Why Does CPR Want to Restrict NRDC’s Access to OIRA?

For decades, the administration in the White House has implemented its policy in part through federal regulations. In recent years, the OMB Office of Information and Regulatory Affairs has been one instrument used for this purpose by both Democratic and Republican administrations.

OIRA operates in a remarkably open and transparent manner. This open and transparent method of implementing policy is preferable and superior to secret ‘midnight calls’ from the White House to agency staff.

Consequently, we are baffled by the criticism of OIRA contained in the Environmental Law Forum article “The Bottleneck.” The crux of this article is that OIRA is too open and transparent, and that its open-door policy has been disproportionately used by ‘industry groups.’

The article complains that,

OIRA has adopted perhaps the most extreme open-door policy in Washington with respect to rulemaking proposals, agreeing to meet with anyone who asks for such an audience, whether or not the originating agency has officially submitted the matter for review. It insists that it is required by EO 12,866 to sit down with all comers. This assertion is a blatant misreading because nothing in the executive order requires such a policy; it merely requires OIRA to make certain disclosures when it does meet with individuals from outside the executive branch

Equal access to OIRA does not produce balanced participation. Over the last decade, 65 percent of the 5,759 participants who met with OIRA represented industry interests – about five times the number appearing on behalf of public interest groups.

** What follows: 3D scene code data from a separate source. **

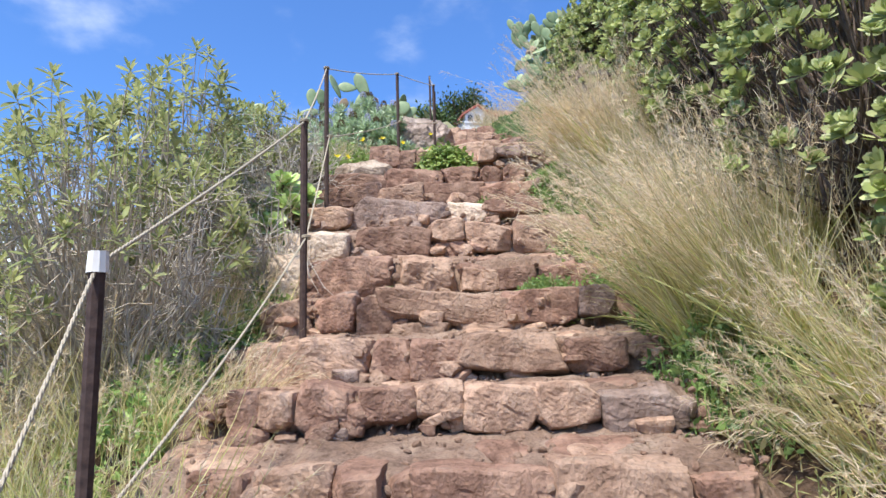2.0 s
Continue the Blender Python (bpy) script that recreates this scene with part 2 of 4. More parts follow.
M_BLUE = leaf_material("blue_violet_floret", (0.38, 0.39, 0.60), (0.50, 0.51, 0.70), (0.66, 0.67, 0.82), 0.35, 0.6)
M_SPENT = leaf_material("spent_brown_floret", (0.12, 0.085, 0.055), (0.20, 0.145, 0.09), (0.30, 0.24, 0.15), 0.25, 0.8)
M_YELLOW = leaf_material("yellow_petal", (0.8, 0.62, 0.02), (0.86, 0.7, 0.03), (0.9, 0.76, 0.06), 0.3, 0.5)
# scrub greens lightened and greyed: distance haze is put into the leaf colour
M_FAR = leaf_material("hill_scrub", (0.15, 0.185, 0.10), (0.225, 0.265, 0.15), (0.33, 0.35, 0.22), 0.15, 0.75, 0.22, ((0.5, 0.62, 0.46), (1.4, 1.22, 1.1)))
M_TREE = leaf_material("dark_tree_leaf", (0.039, 0.072, 0.023), (0.065, 0.111, 0.033), (0.111, 0.163, 0.052), 0.2, 0.6)
M_PAD = plain_material("cactus_pad_skin", (0.17, 0.25, 0.11), (0.29, 0.37, 0.19), 7, 0.5, 0, 0.25, 0.006)
def pad_spots(m):
    n, l = m.node_tree.nodes, m.node_tree.links
    p = n["Principled BSDF"]
    old = p.inputs["Base Color"].links[0].from_socket
    v = n.new("ShaderNodeTexVoronoi")
    v.inputs["Scale"].default_value = 34.0
    l.new(n.new("ShaderNodeTexCoord").outputs["Object"], v.inputs["Vector"])
    dot = ramp_node(n, l, v.outputs["Distance"], [(0.10, (1, 1, 1)), (0.17, (0, 0, 0))])
    l.new(mix_node(n, l, dot, old, (0.30, 0.24, 0.13)), p.inputs["Base Color"])


pad_spots(M_PAD)
M_PAD_DRY = plain_material("dried_cactus_pad", (0.22, 0.15, 0.09), (0.36, 0.27, 0.17), 12, 0.8)
M_WALL = plain_material("white_render_wall", (0.74, 0.73, 0.72), (0.82, 0.81, 0.8), 1.5, 0.8)
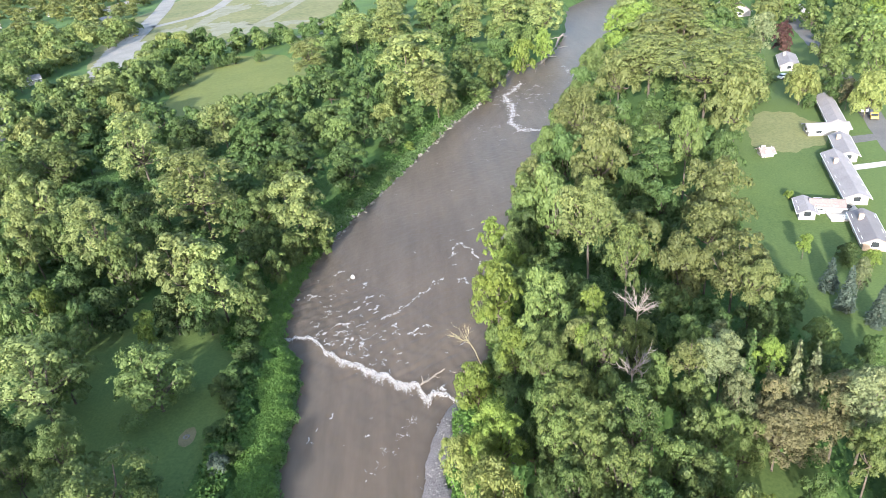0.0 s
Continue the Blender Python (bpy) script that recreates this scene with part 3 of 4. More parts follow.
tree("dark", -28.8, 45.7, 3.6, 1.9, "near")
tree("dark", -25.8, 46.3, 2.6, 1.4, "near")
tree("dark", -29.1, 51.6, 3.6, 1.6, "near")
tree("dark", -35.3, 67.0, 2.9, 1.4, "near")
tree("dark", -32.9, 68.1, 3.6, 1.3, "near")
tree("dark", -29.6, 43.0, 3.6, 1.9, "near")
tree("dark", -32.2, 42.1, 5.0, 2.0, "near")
tree("bush_yellow", -5.8, 176.8, 2.6, 2.5, "mid")
tree("bush_green", -10.0, 173.6, 2.2, 2.0, "mid")
tree("bush_green", -16.1, 161.8, 2.4, 2.1, "mid")
tree("bush_green", -18.8, 152.2, 2, 1.8, "mid")
tree("bush_green", -11.9, 156.7, 1.6, 1.4, "mid")
tree("bush_green", 1.9, 187.3, 2, 1.6, "far")
tree("bush_green", 6.9, 203.9, 3, 2.6, "far")
tree("bush_green", -21.1, 142.7, 2, 1.7, "mid")
conifer("fir", -149.5, 322.3, 5, 0.9, "far")
conifer("fir", -149.7, 327.0, 5, 0.9, "far")
conifer("fir", -149.9, 331.8, 5, 0.9, "far")
conifer("fir", -150.0, 336.8, 5, 0.9, "far")
conifer("fir", -150.2, 341.9, 5, 0.9, "far")
conifer("fir", -150.4, 347.2, 5, 1.0, "far")
conifer("fir", -149.9, 350.9, 5, 1.0, "far")
tree("bush", -100.9, 329.2, 5, 3.1, "far")
tree("bush", -96.3, 331.7, 5, 3.4, "far")
tree("bush", -92.3, 332.2, 6, 3.4, "far")
tree("bush", -79.2, 329.4, 5, 2.5, "far")
tree("bush", -113.8, 312.6, 7, 4.9, "far")
tree("bush", -108.3, 318.8, 6, 3.8, "far")
tree("bush", -109.7, 285.0, 8, 5.0, "far")
tree("bush", -120.3, 304.9, 6, 3.7, "far")
tree("bush", -106.2, 297.4, 6, 4.1, "far")


# ---- the wood on the high bank ----
tree("bright", 6.5, 73.0, 20.1, 3.5, "near")
tree("bright", 9.2, 101.7, 15.2, 2.5, "mid")
tree("bright", 13.8, 104.7, 9.2, 1.0, "mid")
tree("maple", 11.4, 63.5, 20.2, 3.3, "near")
tree("bright", 15.7, 57.7, 19.4, 1.4, "near")
tree("maple", 22.4, 66.6, 22.4, 2.6, "near")
tree("oak", 29.8, 84.7, 13.8, 3.7, "mid")
tree("oak", 22.5, 85.4, 20.1, 5.0, "mid")
tree("maple", 21.1, 103.7, 18.5, 5.1, "mid")
tree("oak", 31.9, 112.6, 22, 5.7, "mid")
tree("dark", 28.6, 127.2, 18, 4.6, "mid")
tree("oak", 37.6, 147.8, 20, 6.6, "mid")
tree("maple", 32.7, 151.2, 14.8, 4.8, "mid")
tree("maple", 18.0, 120.6, 11.8, 2.8, "mid")
tree("oak", 20.9, 122.8, 14.3, 2.9, "mid")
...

This article was co-authored by Rena Steinzor, a Professor at the University of Maryland’s Carey School of Law who also serves as President of the Center for Progressive Reform and by Michael Patoka, a third-year student at the Carey School of Law and a Summer Policy Analyst at the Center for Progressive Reform.  In the article, the authors recommend some changes in OIRA’s current practice, including the following, “The office should terminate its practice of meeting with any and all outside parties, repetitively.”

If some non-industry interest groups do not use the open and transparent OIRA process, then the fault lies with those groups, not with the process, and not all of these groups are at fault.

According to this article, four “environmental groups” were among the ten private entities who met most often with OIRA. The Natural Resources Defense Counsel ranked second in number of meetings. CRE does not understand CPR apaprently favors restricting NRDC’s access to OIRA and strongly supports and applauds OIRA’s long-standing, non-partisan open door policy.

The White House administration in power will use federal regulations to help implement its policies. The balanced, open and transparent OIRA process is much more in the public interest than the inevitable alternative, which is secrecy and unequal access.